:: TO BE DONE ::
Leave out every picture, then transcribe the rest of the listing exactly.

:: STORED DATA ::
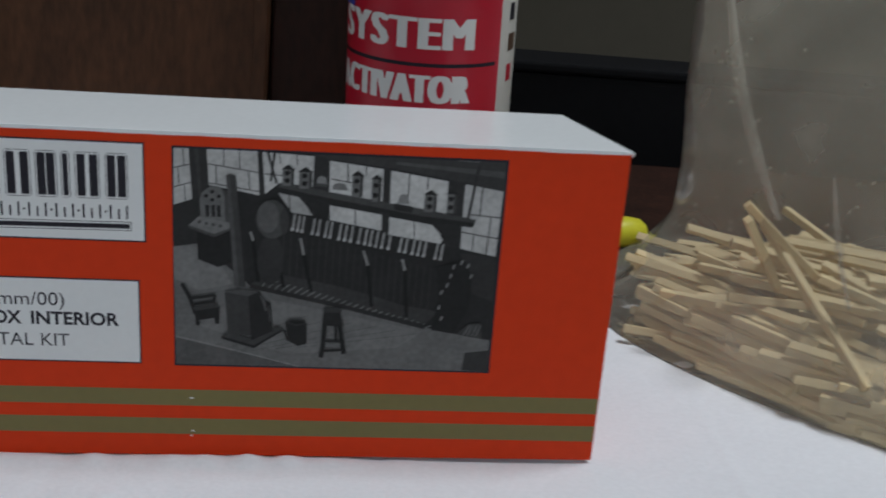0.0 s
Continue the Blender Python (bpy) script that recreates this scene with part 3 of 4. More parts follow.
# armchair, stove, coal bucket and stool on the floor
stroke(0.08, 0.8, (1.3, 18.6), (2.9, 15.6), (4.1, 11.8))
stroke(0.09, 0.7, (3, 15.4), (5.7, 15.8), (8, 16.4))
stroke(0.09, 0.6, (8, 16.3), (7.8, 14.7))
shade(0.15, (3.5, 13.5), (8, 14.7), (9, 13.7), (4.5, 12))
shade(0.07, (3.9, 12.5), (9, 13.6), (8.9, 9.8), (8.1, 9.7), (7.9, 11.1), (5, 10.5), (4.9, 9.2), (4.1, 9.4))
stroke(0.08, 0.6, (3.7, 14.1), (8, 14.9))
shade(0.16, (9.4, 6.9), (10.7, 8.2), (15.4, 6.5), (20.8, 9.8), (22.2, 9.1), (16.1, 5))
shade(0.07, (9.4, 6.9), (16.1, 5), (22.2, 9.1), (22.2, 8.6), (16.1, 4.3), (9.4, 6.3))
shade(0.15, (10, 17.1), (14.8, 16.2), (15.5, 7.1), (10.7, 7.6))
shade(0.08, (14.8, 16.2), (17.1, 17.4), (17.7, 15.7), (19.4, 14.9), (20, 8.4), (15.5, 6.1))
shade(0.22, (10, 17.1), (12.7, 17.9), (17.1, 17.4), (14.8, 16.2))
stroke(0.24, 0.5, (17.5, 16.4), (18.1, 14.8), (18.5, 13.1))
stroke(0.2, 0.3, (19, 14.4), (19.4, 10.5))
shade(0.07, (22.5, 10.6), (23.6, 11.4), (26.5, 11.3), (27, 10.4), (27.1, 5.8), (25.3, 5.1), (23.3, 6.2))
shade(0.16, (22.5, 10.6), (23.6, 11.4), (26.5, 11.3), (27, 10.4), (24.8, 9.8))
shade(0.04, (23.1, 10.6), (23.9, 11.1), (26.2, 11), (26.6, 10.5), (24.8, 10.1))
stroke(0.1, 0.5, (22.4, 8.8), (23.1, 6.3))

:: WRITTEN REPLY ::
0.0 s
Continue the Blender Python (bpy) script that recreates this scene with part 3 of 4. More parts follow.
# armchair, stove, coal bucket and stool on the floor
stroke(0.08, 0.8, (1.3, 18.6), (2.9, 15.6), (4.1, 11.8))
stroke(0.09, 0.7, (3, 15.4), (5.7, 15.8), (8, 16.4))
stroke(0.09, 0.6, (8, 16.3), (7.8, 14.7))
shade(0.15, (3.5, 13.5), (8, 14.7), (9, 13.7), (4.5, 12))
shade(0.07, (3.9, 12.5), (9, 13.6), (8.9, 9.8), (8.1, 9.7), (7.9, 11.1), (5, 10.5), (4.9, 9.2), (4.1, 9.4))
stroke(0.08, 0.6, (3.7, 14.1), (8, 14.9))
shade(0.16, (9.4, 6.9), (10.7, 8.2), (15.4, 6.5), (20.8, 9.8), (22.2, 9.1), (16.1, 5))
shade(0.07, (9.4, 6.9), (16.1, 5), (22.2, 9.1), (22.2, 8.6), (16.1, 4.3), (9.4, 6.3))
shade(0.15, (10, 17.1), (14.8, 16.2), (15.5, 7.1), (10.7, 7.6))
shade(0.08, (14.8, 16.2), (17.1, 17.4), (17.7, 15.7), (19.4, 14.9), (20, 8.4), (15.5, 6.1))
shade(0.22, (10, 17.1), (12.7, 17.9), (17.1, 17.4), (14.8, 16.2))
stroke(0.24, 0.5, (17.5, 16.4), (18.1, 14.8), (18.5, 13.1))
stroke(0.2, 0.3, (19, 14.4), (19.4, 10.5))
shade(0.07, (22.5, 10.6), (23.6, 11.4), (26.5, 11.3), (27, 10.4), (27.1, 5.8), (25.3, 5.1), (23.3, 6.2))
shade(0.16, (22.5, 10.6), (23.6, 11.4), (26.5, 11.3), (27, 10.4), (24.8, 9.8))
shade(0.04, (23.1, 10.6), (23.9, 11.1), (26.2, 11), (26.6, 10.5), (24.8, 10.1))
stroke(0.1, 0.5, (22.4, 8.8), (23.1, 6.3))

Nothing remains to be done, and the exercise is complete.